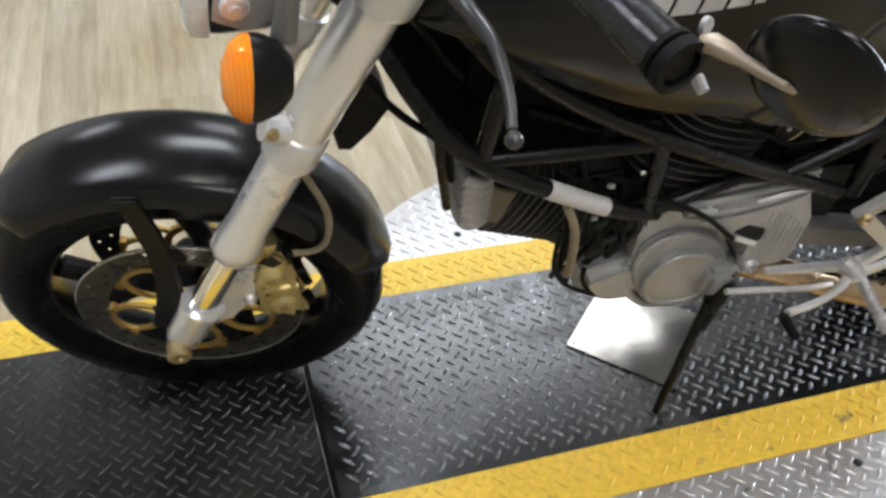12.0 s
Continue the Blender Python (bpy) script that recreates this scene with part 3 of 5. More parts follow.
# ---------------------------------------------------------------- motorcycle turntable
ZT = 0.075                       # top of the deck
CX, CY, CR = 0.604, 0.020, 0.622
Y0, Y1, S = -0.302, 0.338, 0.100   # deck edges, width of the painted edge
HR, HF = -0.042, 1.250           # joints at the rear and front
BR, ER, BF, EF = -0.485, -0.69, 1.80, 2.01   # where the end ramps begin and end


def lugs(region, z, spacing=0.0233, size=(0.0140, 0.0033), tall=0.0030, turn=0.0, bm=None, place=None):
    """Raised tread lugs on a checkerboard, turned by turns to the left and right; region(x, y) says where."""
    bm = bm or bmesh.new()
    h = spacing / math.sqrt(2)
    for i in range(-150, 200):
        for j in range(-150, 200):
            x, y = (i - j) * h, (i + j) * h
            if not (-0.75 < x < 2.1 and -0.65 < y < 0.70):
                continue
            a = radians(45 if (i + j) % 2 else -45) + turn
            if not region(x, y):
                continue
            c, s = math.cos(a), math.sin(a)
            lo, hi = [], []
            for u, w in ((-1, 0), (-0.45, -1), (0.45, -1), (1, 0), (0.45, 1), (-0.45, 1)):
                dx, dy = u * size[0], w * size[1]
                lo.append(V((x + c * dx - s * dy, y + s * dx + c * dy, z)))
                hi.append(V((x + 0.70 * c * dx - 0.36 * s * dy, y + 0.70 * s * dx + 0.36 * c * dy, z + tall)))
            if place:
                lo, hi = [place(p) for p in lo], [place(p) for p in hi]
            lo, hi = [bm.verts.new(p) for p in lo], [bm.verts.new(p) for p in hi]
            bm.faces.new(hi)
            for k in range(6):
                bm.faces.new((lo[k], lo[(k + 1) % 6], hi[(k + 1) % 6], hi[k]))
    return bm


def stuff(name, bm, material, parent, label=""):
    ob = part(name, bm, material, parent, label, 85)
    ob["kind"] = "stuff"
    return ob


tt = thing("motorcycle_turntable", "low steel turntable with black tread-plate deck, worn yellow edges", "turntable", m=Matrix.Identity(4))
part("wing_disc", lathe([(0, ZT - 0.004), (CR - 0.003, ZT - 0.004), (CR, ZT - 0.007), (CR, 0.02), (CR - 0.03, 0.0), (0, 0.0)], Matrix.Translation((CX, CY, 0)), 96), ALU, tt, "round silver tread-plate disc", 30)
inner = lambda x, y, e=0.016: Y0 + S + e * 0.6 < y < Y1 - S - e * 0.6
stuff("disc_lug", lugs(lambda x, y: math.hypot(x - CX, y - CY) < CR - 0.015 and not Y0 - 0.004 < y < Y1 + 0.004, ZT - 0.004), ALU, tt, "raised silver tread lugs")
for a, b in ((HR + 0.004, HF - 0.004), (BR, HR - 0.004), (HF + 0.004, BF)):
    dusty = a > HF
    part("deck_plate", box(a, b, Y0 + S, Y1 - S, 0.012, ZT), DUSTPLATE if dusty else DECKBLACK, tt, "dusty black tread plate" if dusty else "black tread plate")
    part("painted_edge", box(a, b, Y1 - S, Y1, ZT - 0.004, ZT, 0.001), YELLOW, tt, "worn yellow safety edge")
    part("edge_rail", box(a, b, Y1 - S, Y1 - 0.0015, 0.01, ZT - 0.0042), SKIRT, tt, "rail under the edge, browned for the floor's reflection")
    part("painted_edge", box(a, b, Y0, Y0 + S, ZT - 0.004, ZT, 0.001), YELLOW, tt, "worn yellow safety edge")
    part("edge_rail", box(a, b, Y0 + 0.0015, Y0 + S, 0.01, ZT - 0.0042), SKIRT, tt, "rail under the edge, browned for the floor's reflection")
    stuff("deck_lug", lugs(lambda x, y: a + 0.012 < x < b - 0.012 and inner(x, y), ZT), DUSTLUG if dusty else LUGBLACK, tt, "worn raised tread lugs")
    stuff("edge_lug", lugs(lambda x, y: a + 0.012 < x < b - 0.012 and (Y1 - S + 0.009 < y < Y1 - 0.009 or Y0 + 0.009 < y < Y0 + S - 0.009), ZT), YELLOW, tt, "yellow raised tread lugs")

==

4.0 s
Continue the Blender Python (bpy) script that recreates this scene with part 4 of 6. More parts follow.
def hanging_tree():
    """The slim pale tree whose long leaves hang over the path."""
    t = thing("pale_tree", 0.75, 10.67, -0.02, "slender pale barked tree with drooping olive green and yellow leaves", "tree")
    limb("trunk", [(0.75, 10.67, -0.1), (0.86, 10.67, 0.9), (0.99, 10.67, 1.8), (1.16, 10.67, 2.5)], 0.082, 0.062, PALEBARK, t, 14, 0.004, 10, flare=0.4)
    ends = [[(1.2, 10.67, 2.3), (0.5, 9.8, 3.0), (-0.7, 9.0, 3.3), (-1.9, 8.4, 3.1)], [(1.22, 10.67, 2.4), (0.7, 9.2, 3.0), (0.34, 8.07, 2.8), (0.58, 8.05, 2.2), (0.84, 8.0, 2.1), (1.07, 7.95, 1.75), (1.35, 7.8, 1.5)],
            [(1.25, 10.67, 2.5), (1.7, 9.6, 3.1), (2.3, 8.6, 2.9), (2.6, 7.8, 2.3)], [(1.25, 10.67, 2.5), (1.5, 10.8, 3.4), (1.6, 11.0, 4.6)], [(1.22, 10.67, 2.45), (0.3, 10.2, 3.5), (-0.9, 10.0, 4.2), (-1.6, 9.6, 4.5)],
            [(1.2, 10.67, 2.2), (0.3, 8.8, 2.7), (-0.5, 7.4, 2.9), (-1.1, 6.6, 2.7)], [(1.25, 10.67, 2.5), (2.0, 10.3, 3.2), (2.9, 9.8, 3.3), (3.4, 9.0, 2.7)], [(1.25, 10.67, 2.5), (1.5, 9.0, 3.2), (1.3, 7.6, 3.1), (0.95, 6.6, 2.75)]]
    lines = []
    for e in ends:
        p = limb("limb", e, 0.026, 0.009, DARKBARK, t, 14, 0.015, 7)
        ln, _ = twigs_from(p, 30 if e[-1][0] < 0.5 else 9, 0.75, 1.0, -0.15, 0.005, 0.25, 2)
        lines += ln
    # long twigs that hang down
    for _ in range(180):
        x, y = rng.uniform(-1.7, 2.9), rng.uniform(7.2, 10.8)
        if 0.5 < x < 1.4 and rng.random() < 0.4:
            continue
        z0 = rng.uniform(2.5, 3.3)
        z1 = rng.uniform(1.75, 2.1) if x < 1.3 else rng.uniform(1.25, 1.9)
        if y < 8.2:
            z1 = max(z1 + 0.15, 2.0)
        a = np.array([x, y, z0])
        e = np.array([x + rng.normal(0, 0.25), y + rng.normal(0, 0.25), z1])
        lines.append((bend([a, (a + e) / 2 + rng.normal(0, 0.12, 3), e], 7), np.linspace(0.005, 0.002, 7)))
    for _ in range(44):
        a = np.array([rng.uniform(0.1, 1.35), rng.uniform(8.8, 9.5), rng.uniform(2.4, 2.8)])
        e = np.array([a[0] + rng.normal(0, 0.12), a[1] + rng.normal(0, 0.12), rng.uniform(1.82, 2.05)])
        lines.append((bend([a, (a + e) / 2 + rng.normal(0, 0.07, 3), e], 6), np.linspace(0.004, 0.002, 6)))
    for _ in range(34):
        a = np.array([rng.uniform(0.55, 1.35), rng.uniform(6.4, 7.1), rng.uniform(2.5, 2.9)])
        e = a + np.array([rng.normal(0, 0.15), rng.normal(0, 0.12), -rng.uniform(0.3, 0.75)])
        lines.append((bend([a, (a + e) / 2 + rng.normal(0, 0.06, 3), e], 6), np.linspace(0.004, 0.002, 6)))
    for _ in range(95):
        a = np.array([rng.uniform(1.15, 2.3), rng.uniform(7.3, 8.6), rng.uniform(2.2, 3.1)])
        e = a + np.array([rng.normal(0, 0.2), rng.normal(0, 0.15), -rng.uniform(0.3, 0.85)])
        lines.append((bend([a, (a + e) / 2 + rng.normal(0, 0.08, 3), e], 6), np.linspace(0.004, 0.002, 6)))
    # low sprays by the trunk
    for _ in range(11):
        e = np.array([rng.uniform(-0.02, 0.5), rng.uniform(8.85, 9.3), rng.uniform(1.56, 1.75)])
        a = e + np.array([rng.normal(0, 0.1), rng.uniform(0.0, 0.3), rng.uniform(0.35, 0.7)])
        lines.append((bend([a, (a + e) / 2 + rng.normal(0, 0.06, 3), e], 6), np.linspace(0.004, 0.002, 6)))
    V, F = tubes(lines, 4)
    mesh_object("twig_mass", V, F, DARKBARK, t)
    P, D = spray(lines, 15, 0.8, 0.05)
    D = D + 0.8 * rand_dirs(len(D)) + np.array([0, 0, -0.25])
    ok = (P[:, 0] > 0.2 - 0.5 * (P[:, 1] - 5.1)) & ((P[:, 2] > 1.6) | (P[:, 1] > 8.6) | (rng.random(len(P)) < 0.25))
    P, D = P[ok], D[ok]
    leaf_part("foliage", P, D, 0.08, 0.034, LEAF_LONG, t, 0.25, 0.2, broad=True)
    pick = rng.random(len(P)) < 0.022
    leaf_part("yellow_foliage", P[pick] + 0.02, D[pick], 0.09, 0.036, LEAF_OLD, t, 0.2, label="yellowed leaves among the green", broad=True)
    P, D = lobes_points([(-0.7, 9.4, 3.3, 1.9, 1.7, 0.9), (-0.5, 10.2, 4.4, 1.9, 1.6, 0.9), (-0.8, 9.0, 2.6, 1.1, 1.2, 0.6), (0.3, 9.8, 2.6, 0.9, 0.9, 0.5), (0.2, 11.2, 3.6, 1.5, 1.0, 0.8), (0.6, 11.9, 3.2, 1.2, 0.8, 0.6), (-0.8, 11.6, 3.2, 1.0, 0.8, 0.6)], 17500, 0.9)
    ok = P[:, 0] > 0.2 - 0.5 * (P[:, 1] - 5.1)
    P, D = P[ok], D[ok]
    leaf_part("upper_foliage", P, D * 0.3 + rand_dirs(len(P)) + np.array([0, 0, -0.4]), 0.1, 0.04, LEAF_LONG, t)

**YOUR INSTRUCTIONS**
In the data above, tally the lines holding "recreates" and answer with the figure only.

**OUTPUT OF THE TASK**
2